=== What to produce ===
Emit the data below verbatim, stripping out any pictures.

- - -

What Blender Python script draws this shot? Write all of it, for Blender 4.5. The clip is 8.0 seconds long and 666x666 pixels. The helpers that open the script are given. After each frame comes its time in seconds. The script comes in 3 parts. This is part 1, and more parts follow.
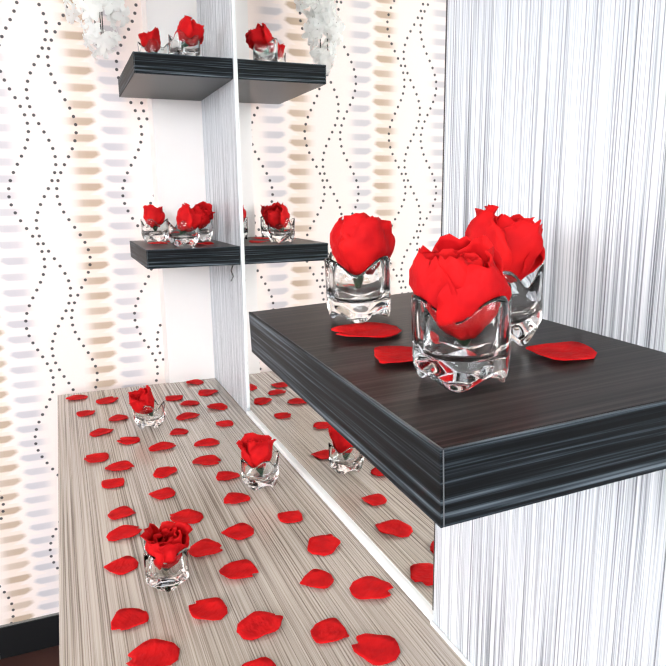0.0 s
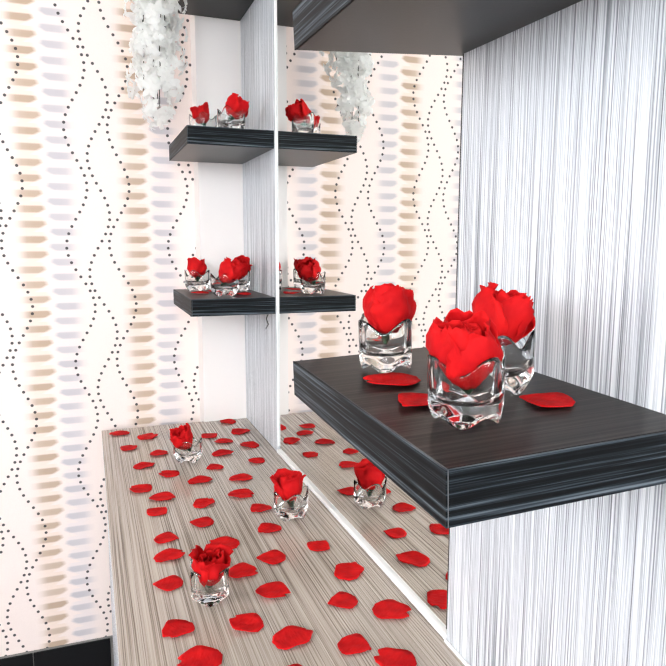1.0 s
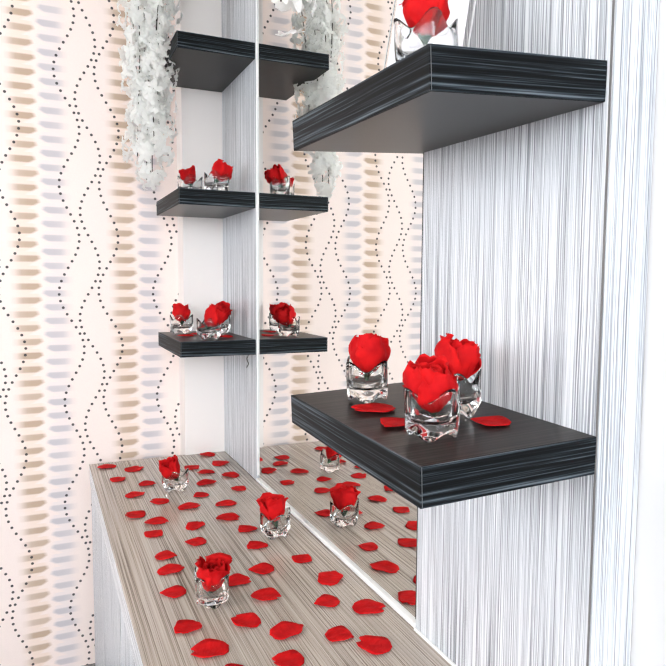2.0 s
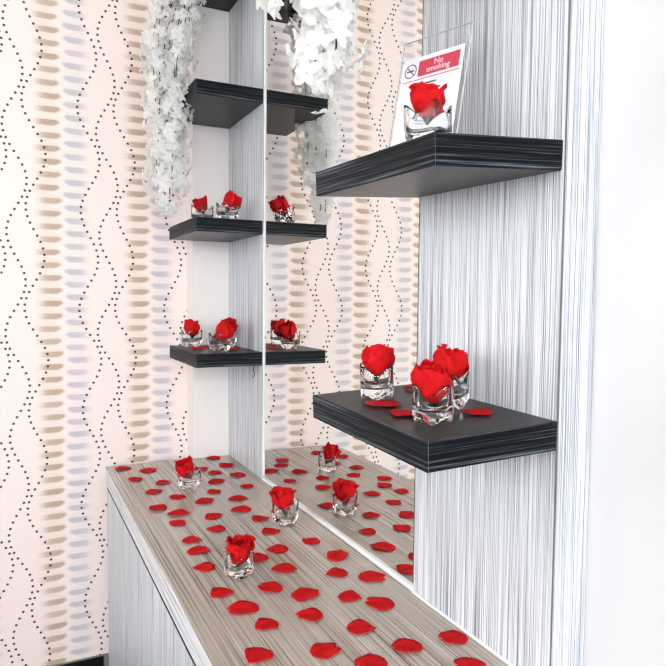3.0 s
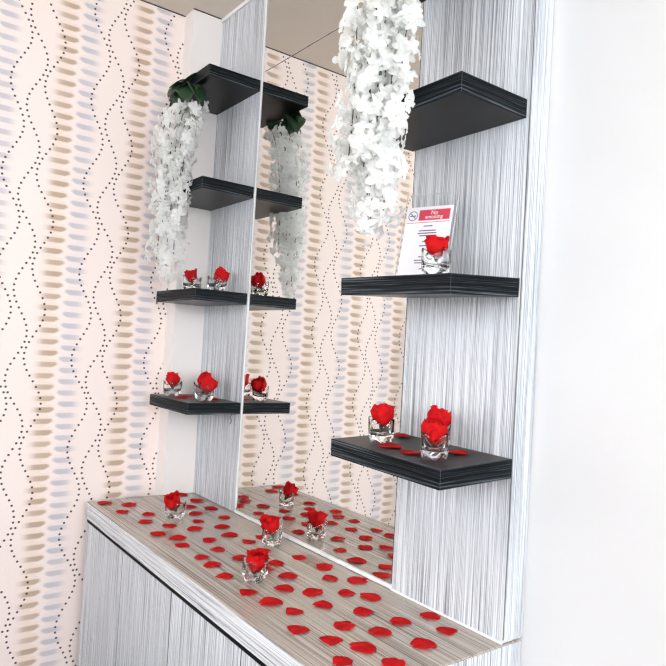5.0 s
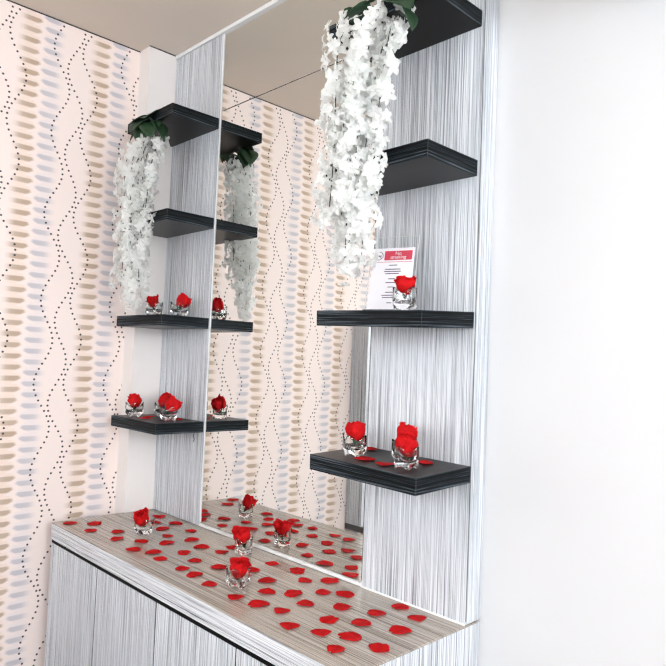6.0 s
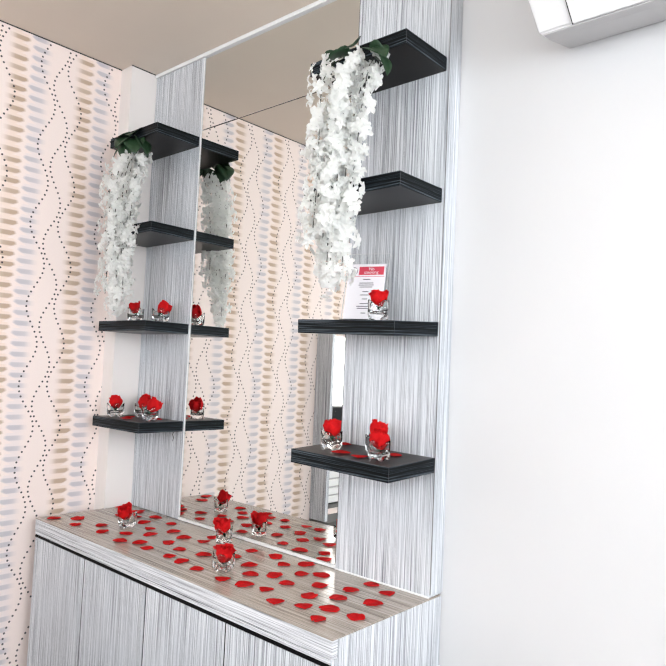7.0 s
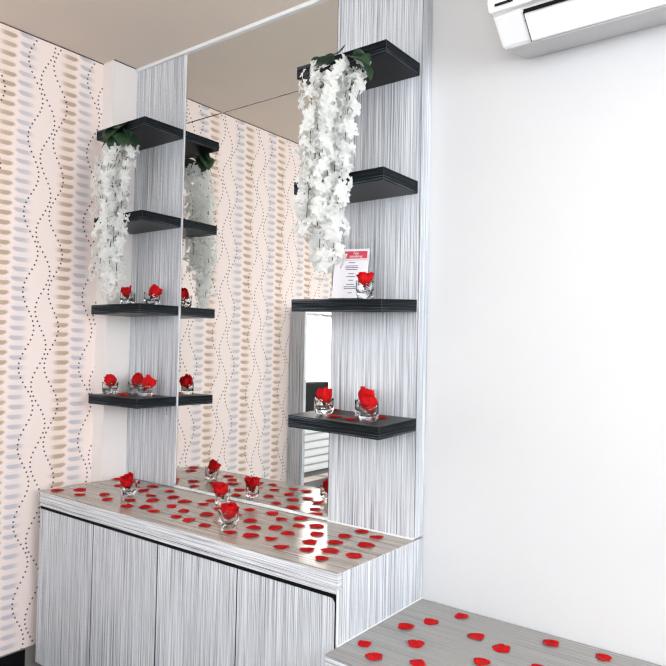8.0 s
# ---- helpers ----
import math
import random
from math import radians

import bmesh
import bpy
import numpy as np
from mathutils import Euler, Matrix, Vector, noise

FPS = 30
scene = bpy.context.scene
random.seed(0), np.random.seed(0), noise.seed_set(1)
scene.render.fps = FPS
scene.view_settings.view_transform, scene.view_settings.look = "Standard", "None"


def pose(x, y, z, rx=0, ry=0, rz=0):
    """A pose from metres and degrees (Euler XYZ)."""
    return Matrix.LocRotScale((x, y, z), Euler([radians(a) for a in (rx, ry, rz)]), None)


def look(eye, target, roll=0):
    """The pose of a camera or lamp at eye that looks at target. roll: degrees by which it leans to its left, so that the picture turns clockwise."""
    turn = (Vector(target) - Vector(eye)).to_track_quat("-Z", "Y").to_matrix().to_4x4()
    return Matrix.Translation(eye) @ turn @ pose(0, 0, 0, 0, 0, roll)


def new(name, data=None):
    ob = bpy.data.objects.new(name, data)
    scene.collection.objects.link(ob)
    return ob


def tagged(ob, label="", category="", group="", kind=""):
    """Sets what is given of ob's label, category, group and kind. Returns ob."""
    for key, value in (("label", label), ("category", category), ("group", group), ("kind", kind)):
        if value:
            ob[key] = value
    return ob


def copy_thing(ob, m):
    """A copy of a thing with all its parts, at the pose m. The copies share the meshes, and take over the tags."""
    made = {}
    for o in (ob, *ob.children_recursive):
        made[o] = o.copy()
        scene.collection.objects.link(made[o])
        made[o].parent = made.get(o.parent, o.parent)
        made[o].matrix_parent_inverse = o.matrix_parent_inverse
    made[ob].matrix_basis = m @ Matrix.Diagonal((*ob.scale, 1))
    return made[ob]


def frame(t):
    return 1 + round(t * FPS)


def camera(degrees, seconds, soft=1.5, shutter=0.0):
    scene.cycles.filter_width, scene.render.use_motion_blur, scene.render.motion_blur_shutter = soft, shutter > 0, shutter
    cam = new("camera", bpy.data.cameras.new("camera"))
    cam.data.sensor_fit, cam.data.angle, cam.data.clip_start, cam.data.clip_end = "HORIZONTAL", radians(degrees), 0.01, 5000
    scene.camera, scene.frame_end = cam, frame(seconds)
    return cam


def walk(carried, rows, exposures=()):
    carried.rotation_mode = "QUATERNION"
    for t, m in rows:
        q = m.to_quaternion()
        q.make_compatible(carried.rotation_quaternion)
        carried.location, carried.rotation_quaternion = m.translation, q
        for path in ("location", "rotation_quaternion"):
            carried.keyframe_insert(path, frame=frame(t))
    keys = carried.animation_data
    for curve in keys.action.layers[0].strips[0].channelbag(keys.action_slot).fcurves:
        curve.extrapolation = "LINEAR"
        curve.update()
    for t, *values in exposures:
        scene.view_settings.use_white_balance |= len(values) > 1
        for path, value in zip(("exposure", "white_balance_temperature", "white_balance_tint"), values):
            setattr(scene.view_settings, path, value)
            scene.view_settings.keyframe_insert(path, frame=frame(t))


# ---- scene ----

- - -

=== Exercise response ===
What Blender Python script draws this shot? Write all of it, for Blender 4.5. The clip is 8.0 seconds long and 666x666 pixels. The helpers that open the script are given. After each frame comes its time in seconds. The script comes in 3 parts. This is part 1, and more parts follow.
0.0 s
1.0 s
2.0 s
3.0 s
5.0 s
6.0 s
7.0 s
8.0 s
# ---- helpers ----
import math
import random
from math import radians

import bmesh
import bpy
import numpy as np
from mathutils import Euler, Matrix, Vector, noise

FPS = 30
scene = bpy.context.scene
random.seed(0), np.random.seed(0), noise.seed_set(1)
scene.render.fps = FPS
scene.view_settings.view_transform, scene.view_settings.look = "Standard", "None"


def pose(x, y, z, rx=0, ry=0, rz=0):
    """A pose from metres and degrees (Euler XYZ)."""
    return Matrix.LocRotScale((x, y, z), Euler([radians(a) for a in (rx, ry, rz)]), None)


def look(eye, target, roll=0):
    """The pose of a camera or lamp at eye that looks at target. roll: degrees by which it leans to its left, so that the picture turns clockwise."""
    turn = (Vector(target) - Vector(eye)).to_track_quat("-Z", "Y").to_matrix().to_4x4()
    return Matrix.Translation(eye) @ turn @ pose(0, 0, 0, 0, 0, roll)


def new(name, data=None):
    ob = bpy.data.objects.new(name, data)
    scene.collection.objects.link(ob)
    return ob


def tagged(ob, label="", category="", group="", kind=""):
    """Sets what is given of ob's label, category, group and kind. Returns ob."""
    for key, value in (("label", label), ("category", category), ("group", group), ("kind", kind)):
        if value:
            ob[key] = value
    return ob


def copy_thing(ob, m):
    """A copy of a thing with all its parts, at the pose m. The copies share the meshes, and take over the tags."""
    made = {}
    for o in (ob, *ob.children_recursive):
        made[o] = o.copy()
        scene.collection.objects.link(made[o])
        made[o].parent = made.get(o.parent, o.parent)
        made[o].matrix_parent_inverse = o.matrix_parent_inverse
    made[ob].matrix_basis = m @ Matrix.Diagonal((*ob.scale, 1))
    return made[ob]


def frame(t):
    return 1 + round(t * FPS)


def camera(degrees, seconds, soft=1.5, shutter=0.0):
    scene.cycles.filter_width, scene.render.use_motion_blur, scene.render.motion_blur_shutter = soft, shutter > 0, shutter
    cam = new("camera", bpy.data.cameras.new("camera"))
    cam.data.sensor_fit, cam.data.angle, cam.data.clip_start, cam.data.clip_end = "HORIZONTAL", radians(degrees), 0.01, 5000
    scene.camera, scene.frame_end = cam, frame(seconds)
    return cam


def walk(carried, rows, exposures=()):
    carried.rotation_mode = "QUATERNION"
    for t, m in rows:
        q = m.to_quaternion()
        q.make_compatible(carried.rotation_quaternion)
        carried.location, carried.rotation_quaternion = m.translation, q
        for path in ("location", "rotation_quaternion"):
            carried.keyframe_insert(path, frame=frame(t))
    keys = carried.animation_data
    for curve in keys.action.layers[0].strips[0].channelbag(keys.action_slot).fcurves:
        curve.extrapolation = "LINEAR"
        curve.update()
    for t, *values in exposures:
        scene.view_settings.use_white_balance |= len(values) > 1
        for path, value in zip(("exposure", "white_balance_temperature", "white_balance_tint"), values):
            setattr(scene.view_settings, path, value)
            scene.view_settings.keyframe_insert(path, frame=frame(t))


# ---- scene ----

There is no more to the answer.